The main outcome of the High Level session was the adoption of the Noto Comuniqué. This declaration outlines the goals of the GIAHS Initiative and emphasizes the need to twin the GIAHS sites in developed and developing countries.
On the third day of the Forum, participants experienced the natural beauty and bounty of Noto and Sado Satoyama. Excursions to GIAHS sites featured forests, rice terraces and local food manufacturing sites promoting the conservation of GIAHS. Throughout the three-day event participants enjoyed knowledge sharing, poster and food exhibits. The food diversity and culinary skills of the Noto people were showcased together with GIAHS products from other sites.
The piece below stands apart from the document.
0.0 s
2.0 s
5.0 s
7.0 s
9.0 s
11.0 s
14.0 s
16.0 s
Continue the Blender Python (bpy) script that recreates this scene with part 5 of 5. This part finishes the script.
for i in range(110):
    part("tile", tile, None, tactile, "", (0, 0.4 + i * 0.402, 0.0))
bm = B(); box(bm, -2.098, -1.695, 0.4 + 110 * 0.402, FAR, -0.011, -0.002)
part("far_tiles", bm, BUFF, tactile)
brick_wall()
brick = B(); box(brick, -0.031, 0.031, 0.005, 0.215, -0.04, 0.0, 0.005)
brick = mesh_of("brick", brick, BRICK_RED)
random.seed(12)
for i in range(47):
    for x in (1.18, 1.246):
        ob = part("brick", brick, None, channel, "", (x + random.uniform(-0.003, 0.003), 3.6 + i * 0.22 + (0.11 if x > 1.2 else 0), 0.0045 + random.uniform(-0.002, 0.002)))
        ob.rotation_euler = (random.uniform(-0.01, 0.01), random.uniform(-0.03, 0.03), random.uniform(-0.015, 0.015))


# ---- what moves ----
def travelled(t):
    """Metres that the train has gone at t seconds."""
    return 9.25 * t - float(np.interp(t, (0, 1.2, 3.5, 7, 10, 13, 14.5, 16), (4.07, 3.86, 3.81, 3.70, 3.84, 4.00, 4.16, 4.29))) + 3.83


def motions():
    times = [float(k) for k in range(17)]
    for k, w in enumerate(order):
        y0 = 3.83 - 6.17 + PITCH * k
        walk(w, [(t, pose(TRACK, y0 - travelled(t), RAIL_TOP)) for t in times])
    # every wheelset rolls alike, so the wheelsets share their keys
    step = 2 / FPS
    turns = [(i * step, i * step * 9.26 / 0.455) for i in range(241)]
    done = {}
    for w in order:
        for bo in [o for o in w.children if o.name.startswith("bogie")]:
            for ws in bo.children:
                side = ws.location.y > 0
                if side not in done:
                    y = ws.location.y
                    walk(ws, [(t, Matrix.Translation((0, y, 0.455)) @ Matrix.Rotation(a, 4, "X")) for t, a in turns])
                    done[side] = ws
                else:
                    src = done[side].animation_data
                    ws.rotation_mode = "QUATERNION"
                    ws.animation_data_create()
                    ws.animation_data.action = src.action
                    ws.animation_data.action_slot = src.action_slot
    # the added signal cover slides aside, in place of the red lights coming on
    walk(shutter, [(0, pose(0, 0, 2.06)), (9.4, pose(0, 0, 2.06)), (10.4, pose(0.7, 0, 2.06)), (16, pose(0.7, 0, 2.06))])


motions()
At the closing ceremony, Governor Tanimoto stated that “Noto’s efforts to produce a new value added eco-friendly rice has now spread into and beyond GIAHS designated regions, and other towns have decided to join the GIAHS initiative”. He also added that “such geographical expansion is a good example how designated GIAHS can spread into other regions, for revitalization of agriculture and development”.
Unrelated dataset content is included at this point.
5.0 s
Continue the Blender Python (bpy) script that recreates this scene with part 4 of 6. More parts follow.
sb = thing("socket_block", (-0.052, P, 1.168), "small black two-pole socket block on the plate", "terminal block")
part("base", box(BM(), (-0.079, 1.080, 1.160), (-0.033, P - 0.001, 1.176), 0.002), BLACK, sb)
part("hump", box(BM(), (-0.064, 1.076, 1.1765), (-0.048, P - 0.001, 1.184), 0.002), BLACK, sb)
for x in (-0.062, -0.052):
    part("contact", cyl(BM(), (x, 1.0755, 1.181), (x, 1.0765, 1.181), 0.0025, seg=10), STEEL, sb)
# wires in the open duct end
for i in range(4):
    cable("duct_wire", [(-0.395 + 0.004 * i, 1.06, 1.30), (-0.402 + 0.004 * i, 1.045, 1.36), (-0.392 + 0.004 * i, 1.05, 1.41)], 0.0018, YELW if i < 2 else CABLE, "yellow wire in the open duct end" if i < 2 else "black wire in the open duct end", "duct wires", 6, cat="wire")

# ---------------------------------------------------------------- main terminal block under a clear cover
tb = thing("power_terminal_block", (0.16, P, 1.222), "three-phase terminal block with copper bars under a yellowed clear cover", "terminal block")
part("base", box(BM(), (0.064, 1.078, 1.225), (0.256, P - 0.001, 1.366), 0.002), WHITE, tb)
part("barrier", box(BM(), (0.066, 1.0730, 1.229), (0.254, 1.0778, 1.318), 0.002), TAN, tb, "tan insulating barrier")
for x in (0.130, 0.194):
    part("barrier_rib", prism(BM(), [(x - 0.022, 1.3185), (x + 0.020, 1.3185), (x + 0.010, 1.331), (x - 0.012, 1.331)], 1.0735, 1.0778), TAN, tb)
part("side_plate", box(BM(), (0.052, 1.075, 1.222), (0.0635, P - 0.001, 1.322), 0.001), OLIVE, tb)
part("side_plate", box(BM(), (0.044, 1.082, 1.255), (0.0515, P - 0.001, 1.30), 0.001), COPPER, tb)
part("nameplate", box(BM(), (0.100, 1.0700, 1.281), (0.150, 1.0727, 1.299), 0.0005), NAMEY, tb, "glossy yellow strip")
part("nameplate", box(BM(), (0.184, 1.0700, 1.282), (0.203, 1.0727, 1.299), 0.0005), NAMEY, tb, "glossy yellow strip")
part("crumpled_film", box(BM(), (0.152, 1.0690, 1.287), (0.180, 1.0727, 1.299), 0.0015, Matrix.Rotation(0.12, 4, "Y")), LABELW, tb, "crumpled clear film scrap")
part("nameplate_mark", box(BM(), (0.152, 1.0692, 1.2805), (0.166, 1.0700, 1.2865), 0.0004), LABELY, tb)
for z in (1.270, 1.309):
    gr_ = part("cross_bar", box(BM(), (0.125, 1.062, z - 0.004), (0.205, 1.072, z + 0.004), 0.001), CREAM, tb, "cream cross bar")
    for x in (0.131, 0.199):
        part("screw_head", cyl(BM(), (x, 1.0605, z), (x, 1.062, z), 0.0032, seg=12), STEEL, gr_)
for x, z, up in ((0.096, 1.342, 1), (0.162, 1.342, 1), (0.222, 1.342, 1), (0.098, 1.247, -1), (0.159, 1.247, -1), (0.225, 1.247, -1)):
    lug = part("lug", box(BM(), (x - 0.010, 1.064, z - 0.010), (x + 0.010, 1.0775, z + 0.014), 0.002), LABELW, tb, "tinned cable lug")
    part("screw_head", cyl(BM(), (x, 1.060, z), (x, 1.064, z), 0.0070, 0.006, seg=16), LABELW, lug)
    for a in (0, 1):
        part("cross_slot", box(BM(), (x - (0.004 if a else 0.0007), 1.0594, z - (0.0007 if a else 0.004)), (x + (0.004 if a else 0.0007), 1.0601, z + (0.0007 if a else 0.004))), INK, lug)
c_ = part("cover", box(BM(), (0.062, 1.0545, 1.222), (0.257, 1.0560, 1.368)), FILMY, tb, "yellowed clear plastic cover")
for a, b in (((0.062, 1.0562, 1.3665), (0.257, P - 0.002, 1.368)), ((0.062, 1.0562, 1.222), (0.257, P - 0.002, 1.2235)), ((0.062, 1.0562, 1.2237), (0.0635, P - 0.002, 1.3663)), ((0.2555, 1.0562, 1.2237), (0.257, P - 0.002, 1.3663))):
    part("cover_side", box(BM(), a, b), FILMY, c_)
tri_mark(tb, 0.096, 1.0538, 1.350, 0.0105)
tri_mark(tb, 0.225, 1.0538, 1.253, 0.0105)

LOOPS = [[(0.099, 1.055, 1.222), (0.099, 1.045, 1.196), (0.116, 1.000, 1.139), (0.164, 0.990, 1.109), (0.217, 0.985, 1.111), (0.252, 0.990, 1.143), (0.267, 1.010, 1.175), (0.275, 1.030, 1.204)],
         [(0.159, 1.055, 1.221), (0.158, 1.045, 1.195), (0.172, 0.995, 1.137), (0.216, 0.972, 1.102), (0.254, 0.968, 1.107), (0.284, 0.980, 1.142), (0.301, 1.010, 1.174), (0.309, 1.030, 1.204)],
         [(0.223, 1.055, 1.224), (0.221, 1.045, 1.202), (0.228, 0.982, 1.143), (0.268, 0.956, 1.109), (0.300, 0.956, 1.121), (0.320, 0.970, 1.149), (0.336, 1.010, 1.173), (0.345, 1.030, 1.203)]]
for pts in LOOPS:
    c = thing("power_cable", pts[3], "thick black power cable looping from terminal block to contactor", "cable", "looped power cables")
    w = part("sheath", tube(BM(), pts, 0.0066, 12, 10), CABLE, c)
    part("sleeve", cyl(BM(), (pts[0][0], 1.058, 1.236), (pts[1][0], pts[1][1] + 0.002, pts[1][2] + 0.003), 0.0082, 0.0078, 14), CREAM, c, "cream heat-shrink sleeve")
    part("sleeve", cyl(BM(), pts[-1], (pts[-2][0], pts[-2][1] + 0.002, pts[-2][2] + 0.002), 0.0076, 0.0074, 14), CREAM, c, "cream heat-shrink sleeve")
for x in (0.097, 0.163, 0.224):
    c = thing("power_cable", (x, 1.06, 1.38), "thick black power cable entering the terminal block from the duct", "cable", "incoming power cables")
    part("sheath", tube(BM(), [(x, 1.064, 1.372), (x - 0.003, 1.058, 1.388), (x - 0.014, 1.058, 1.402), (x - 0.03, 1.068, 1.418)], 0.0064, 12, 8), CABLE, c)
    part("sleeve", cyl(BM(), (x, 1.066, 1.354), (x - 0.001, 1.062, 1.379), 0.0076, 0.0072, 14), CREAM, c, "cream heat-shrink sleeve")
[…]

Mr Parviz Koohafkan, the ex-director of FAO land and water division, who was behind the GIAHS Initiative and in the organization of the forum, thanked all the participants for their dedication to promote the goals of GIAHS. “ It is very rewarding and gratifying to see so much enthusiasms from countries, governments, people and farmers,” he said. Finally, as Mr Koohafkan closes the forum, he expressed his continuous support to help FAO and the countries to further promote and upscale GIAHS.
The Forum gathered together around 100 international participants from Algeria, Azerbaijan, China, Chile, Colombia, Ethiopia, Italy, India, Indonesia, Iran, Morocco, Philippines, Peru, Spain, South Korea and Tanzania, USA, , and more than 400 participants from Japan.
The GIAHS Forum 2013 saw fruitful collaboration between and among pilot and participating countries, and local and national governments in the dynamic conservation of agricultural heritage and its vital contribution to food security and future sustainability.